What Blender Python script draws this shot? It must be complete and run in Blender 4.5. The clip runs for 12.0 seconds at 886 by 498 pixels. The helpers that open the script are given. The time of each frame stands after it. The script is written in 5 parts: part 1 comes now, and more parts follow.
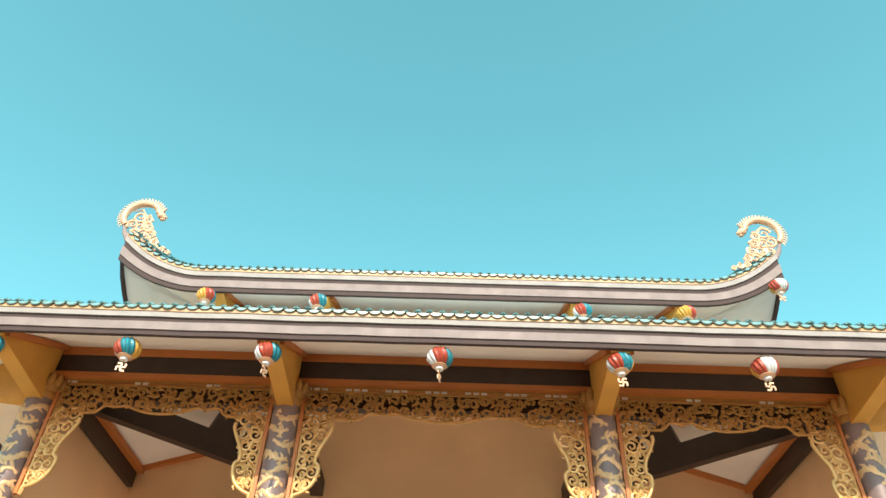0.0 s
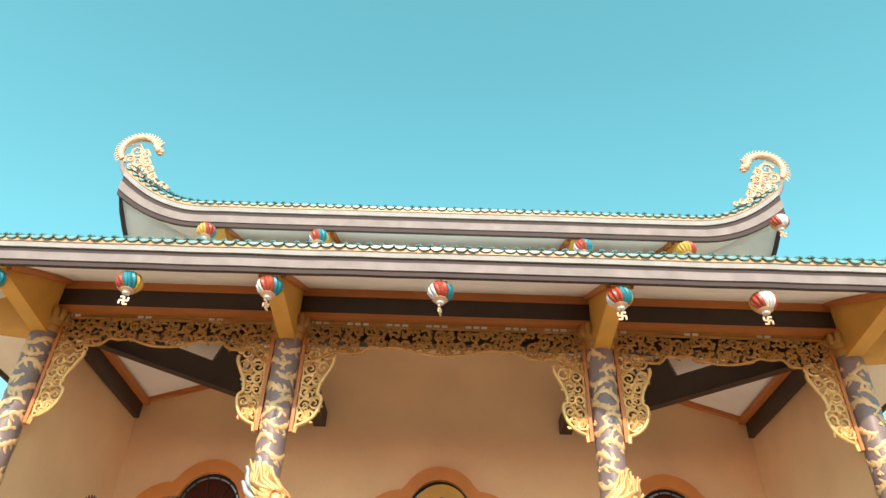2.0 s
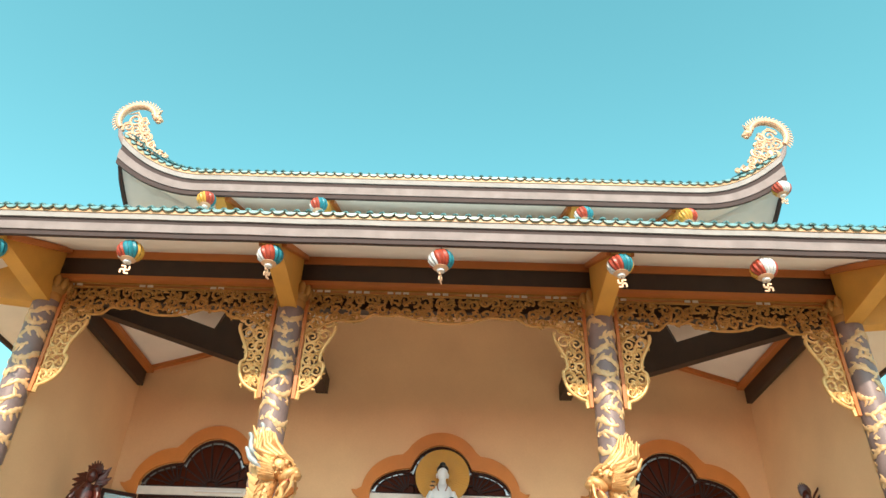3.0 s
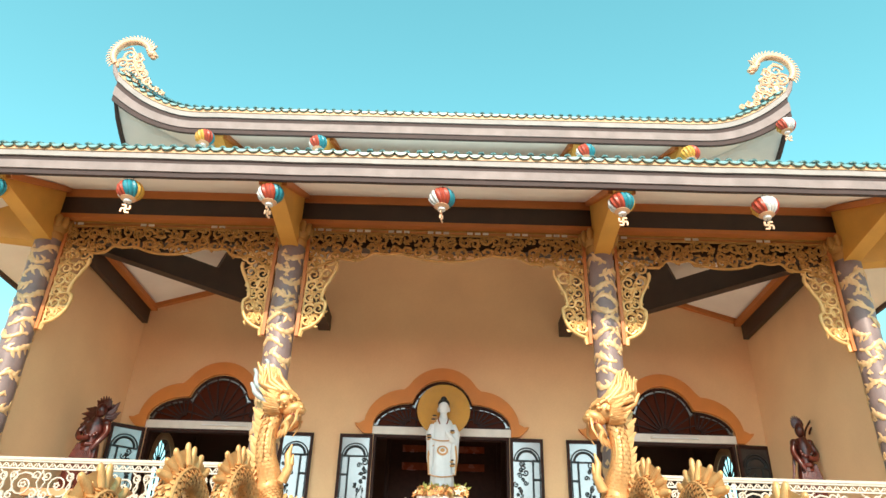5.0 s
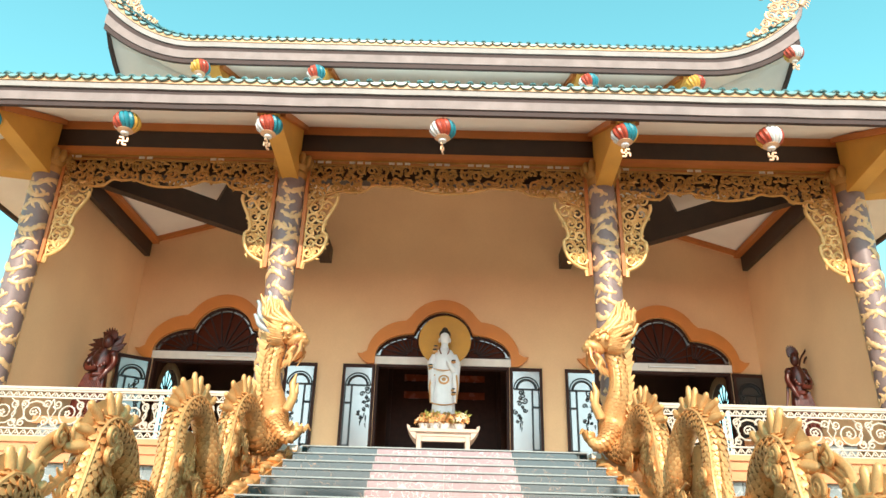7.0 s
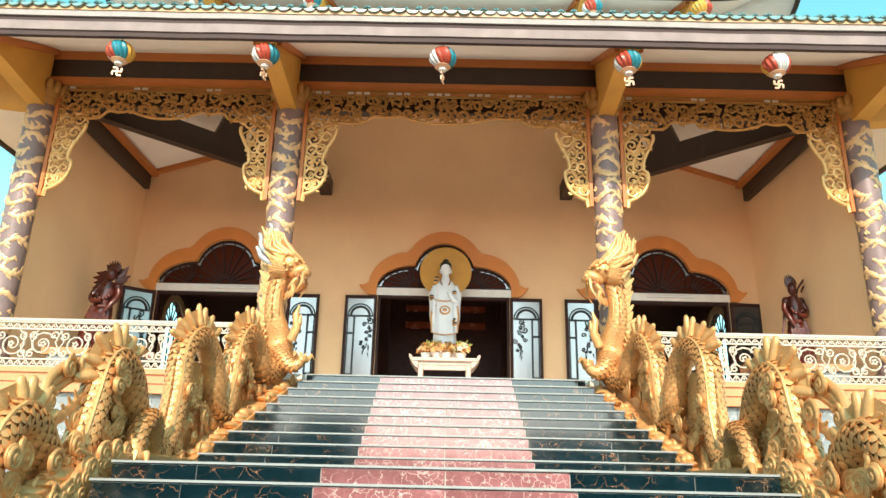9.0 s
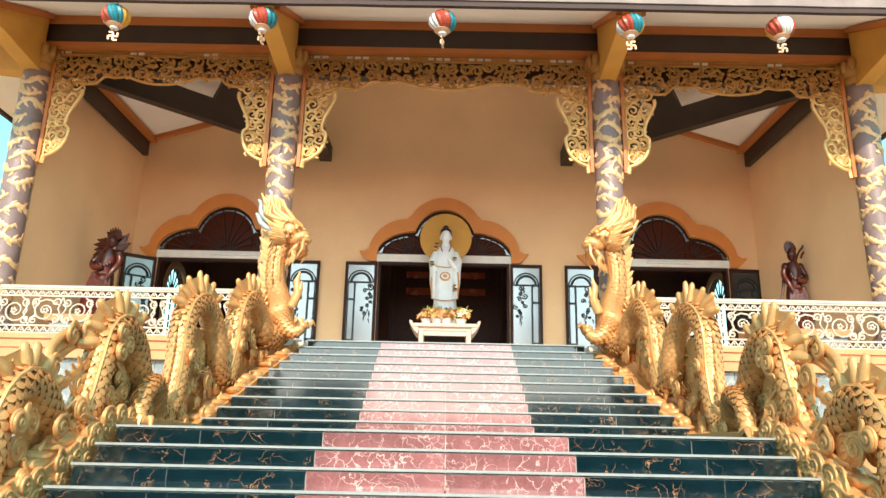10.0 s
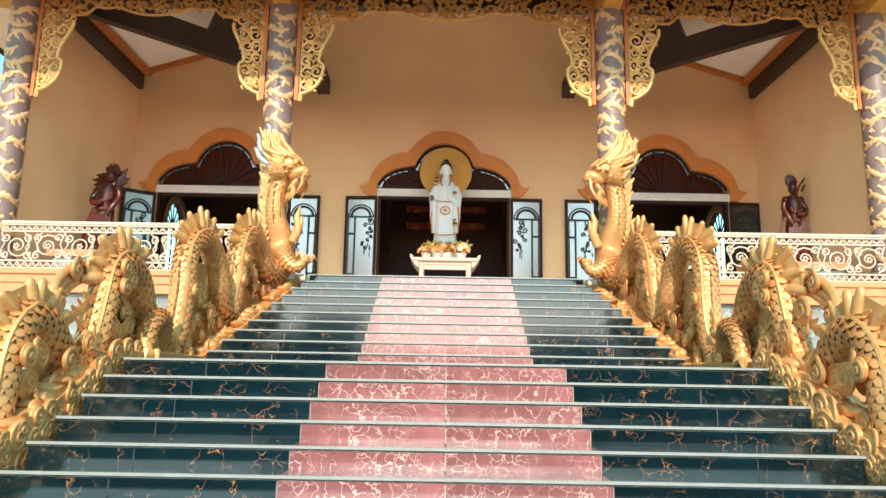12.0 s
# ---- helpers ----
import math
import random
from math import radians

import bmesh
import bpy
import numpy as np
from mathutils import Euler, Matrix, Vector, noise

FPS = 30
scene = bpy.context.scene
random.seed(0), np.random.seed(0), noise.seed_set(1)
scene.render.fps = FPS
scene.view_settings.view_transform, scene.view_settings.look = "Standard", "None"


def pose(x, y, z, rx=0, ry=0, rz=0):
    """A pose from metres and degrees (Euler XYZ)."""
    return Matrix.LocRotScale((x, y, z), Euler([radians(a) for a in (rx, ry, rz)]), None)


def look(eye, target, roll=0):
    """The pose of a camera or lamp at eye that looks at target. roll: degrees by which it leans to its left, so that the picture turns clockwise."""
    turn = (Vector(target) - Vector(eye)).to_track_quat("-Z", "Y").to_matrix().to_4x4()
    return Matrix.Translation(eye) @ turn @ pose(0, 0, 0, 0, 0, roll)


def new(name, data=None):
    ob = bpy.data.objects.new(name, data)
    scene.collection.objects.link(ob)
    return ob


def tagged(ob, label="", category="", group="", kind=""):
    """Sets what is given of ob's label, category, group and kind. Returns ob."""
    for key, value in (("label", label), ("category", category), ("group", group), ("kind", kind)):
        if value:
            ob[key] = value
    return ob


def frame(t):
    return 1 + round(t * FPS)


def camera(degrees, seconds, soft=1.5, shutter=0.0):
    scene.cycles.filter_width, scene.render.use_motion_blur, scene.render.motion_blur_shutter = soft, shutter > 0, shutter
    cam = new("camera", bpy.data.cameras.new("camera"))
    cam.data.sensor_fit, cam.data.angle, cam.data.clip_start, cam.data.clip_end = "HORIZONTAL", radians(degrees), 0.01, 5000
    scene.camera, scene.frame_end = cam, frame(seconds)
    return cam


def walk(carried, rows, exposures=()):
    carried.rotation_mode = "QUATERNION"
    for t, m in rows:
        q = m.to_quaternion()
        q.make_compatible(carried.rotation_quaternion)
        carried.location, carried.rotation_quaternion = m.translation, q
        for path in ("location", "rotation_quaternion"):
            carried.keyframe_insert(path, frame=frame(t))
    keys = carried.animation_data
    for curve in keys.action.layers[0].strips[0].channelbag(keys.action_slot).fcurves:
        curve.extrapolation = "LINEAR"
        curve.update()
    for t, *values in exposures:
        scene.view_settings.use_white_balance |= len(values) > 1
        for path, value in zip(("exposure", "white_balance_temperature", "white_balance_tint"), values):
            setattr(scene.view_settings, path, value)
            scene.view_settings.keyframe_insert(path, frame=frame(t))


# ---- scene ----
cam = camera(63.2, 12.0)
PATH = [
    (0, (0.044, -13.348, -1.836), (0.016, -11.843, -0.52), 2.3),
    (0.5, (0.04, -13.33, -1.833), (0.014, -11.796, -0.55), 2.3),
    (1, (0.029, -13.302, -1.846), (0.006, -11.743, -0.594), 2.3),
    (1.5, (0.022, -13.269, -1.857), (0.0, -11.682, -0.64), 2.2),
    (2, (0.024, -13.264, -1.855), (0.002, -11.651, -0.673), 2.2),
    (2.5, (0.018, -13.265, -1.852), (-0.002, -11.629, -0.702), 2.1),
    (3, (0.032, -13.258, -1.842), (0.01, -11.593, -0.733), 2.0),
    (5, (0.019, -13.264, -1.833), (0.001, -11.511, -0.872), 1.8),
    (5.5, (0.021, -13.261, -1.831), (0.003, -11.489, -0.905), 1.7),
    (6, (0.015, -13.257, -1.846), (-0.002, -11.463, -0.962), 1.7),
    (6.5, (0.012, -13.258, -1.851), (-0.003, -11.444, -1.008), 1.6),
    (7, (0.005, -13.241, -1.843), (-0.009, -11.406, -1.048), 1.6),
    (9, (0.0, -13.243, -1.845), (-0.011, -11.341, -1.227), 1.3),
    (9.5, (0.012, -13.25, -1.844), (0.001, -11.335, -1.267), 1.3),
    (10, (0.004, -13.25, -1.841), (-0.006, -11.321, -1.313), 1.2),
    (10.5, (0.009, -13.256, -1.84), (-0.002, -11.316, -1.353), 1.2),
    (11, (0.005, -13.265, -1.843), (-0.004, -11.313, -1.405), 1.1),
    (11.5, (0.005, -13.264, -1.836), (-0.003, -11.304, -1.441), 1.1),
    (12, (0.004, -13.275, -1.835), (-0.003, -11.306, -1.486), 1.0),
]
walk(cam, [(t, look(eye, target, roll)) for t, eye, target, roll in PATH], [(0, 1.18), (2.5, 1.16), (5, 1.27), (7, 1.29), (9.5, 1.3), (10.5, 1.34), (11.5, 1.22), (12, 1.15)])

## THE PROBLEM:
Leave out the pictures and restate everything else word for word.

## FINISHED EXERCISE:
What Blender Python script draws this shot? It must be complete and run in Blender 4.5. The clip runs for 12.0 seconds at 886 by 498 pixels. The helpers that open the script are given. The time of each frame stands after it. The script is written in 5 parts: part 1 comes now, and more parts follow.
0.0 s
2.0 s
3.0 s
5.0 s
7.0 s
9.0 s
10.0 s
12.0 s
# ---- helpers ----
import math
import random
from math import radians

import bmesh
import bpy
import numpy as np
from mathutils import Euler, Matrix, Vector, noise

FPS = 30
scene = bpy.context.scene
random.seed(0), np.random.seed(0), noise.seed_set(1)
scene.render.fps = FPS
scene.view_settings.view_transform, scene.view_settings.look = "Standard", "None"


def pose(x, y, z, rx=0, ry=0, rz=0):
    """A pose from metres and degrees (Euler XYZ)."""
    return Matrix.LocRotScale((x, y, z), Euler([radians(a) for a in (rx, ry, rz)]), None)


def look(eye, target, roll=0):
    """The pose of a camera or lamp at eye that looks at target. roll: degrees by which it leans to its left, so that the picture turns clockwise."""
    turn = (Vector(target) - Vector(eye)).to_track_quat("-Z", "Y").to_matrix().to_4x4()
    return Matrix.Translation(eye) @ turn @ pose(0, 0, 0, 0, 0, roll)


def new(name, data=None):
    ob = bpy.data.objects.new(name, data)
    scene.collection.objects.link(ob)
    return ob


def tagged(ob, label="", category="", group="", kind=""):
    """Sets what is given of ob's label, category, group and kind. Returns ob."""
    for key, value in (("label", label), ("category", category), ("group", group), ("kind", kind)):
        if value:
            ob[key] = value
    return ob


def frame(t):
    return 1 + round(t * FPS)


def camera(degrees, seconds, soft=1.5, shutter=0.0):
    scene.cycles.filter_width, scene.render.use_motion_blur, scene.render.motion_blur_shutter = soft, shutter > 0, shutter
    cam = new("camera", bpy.data.cameras.new("camera"))
    cam.data.sensor_fit, cam.data.angle, cam.data.clip_start, cam.data.clip_end = "HORIZONTAL", radians(degrees), 0.01, 5000
    scene.camera, scene.frame_end = cam, frame(seconds)
    return cam


def walk(carried, rows, exposures=()):
    carried.rotation_mode = "QUATERNION"
    for t, m in rows:
        q = m.to_quaternion()
        q.make_compatible(carried.rotation_quaternion)
        carried.location, carried.rotation_quaternion = m.translation, q
        for path in ("location", "rotation_quaternion"):
            carried.keyframe_insert(path, frame=frame(t))
    keys = carried.animation_data
    for curve in keys.action.layers[0].strips[0].channelbag(keys.action_slot).fcurves:
        curve.extrapolation = "LINEAR"
        curve.update()
    for t, *values in exposures:
        scene.view_settings.use_white_balance |= len(values) > 1
        for path, value in zip(("exposure", "white_balance_temperature", "white_balance_tint"), values):
            setattr(scene.view_settings, path, value)
            scene.view_settings.keyframe_insert(path, frame=frame(t))


# ---- scene ----
cam = camera(63.2, 12.0)
PATH = [
    (0, (0.044, -13.348, -1.836), (0.016, -11.843, -0.52), 2.3),
    (0.5, (0.04, -13.33, -1.833), (0.014, -11.796, -0.55), 2.3),
    (1, (0.029, -13.302, -1.846), (0.006, -11.743, -0.594), 2.3),
    (1.5, (0.022, -13.269, -1.857), (0.0, -11.682, -0.64), 2.2),
    (2, (0.024, -13.264, -1.855), (0.002, -11.651, -0.673), 2.2),
    (2.5, (0.018, -13.265, -1.852), (-0.002, -11.629, -0.702), 2.1),
    (3, (0.032, -13.258, -1.842), (0.01, -11.593, -0.733), 2.0),
    (5, (0.019, -13.264, -1.833), (0.001, -11.511, -0.872), 1.8),
    (5.5, (0.021, -13.261, -1.831), (0.003, -11.489, -0.905), 1.7),
    (6, (0.015, -13.257, -1.846), (-0.002, -11.463, -0.962), 1.7),
    (6.5, (0.012, -13.258, -1.851), (-0.003, -11.444, -1.008), 1.6),
    (7, (0.005, -13.241, -1.843), (-0.009, -11.406, -1.048), 1.6),
    (9, (0.0, -13.243, -1.845), (-0.011, -11.341, -1.227), 1.3),
    (9.5, (0.012, -13.25, -1.844), (0.001, -11.335, -1.267), 1.3),
    (10, (0.004, -13.25, -1.841), (-0.006, -11.321, -1.313), 1.2),
    (10.5, (0.009, -13.256, -1.84), (-0.002, -11.316, -1.353), 1.2),
    (11, (0.005, -13.265, -1.843), (-0.004, -11.313, -1.405), 1.1),
    (11.5, (0.005, -13.264, -1.836), (-0.003, -11.304, -1.441), 1.1),
    (12, (0.004, -13.275, -1.835), (-0.003, -11.306, -1.486), 1.0),
]
walk(cam, [(t, look(eye, target, roll)) for t, eye, target, roll in PATH], [(0, 1.18), (2.5, 1.16), (5, 1.27), (7, 1.29), (9.5, 1.3), (10.5, 1.34), (11.5, 1.22), (12, 1.15)])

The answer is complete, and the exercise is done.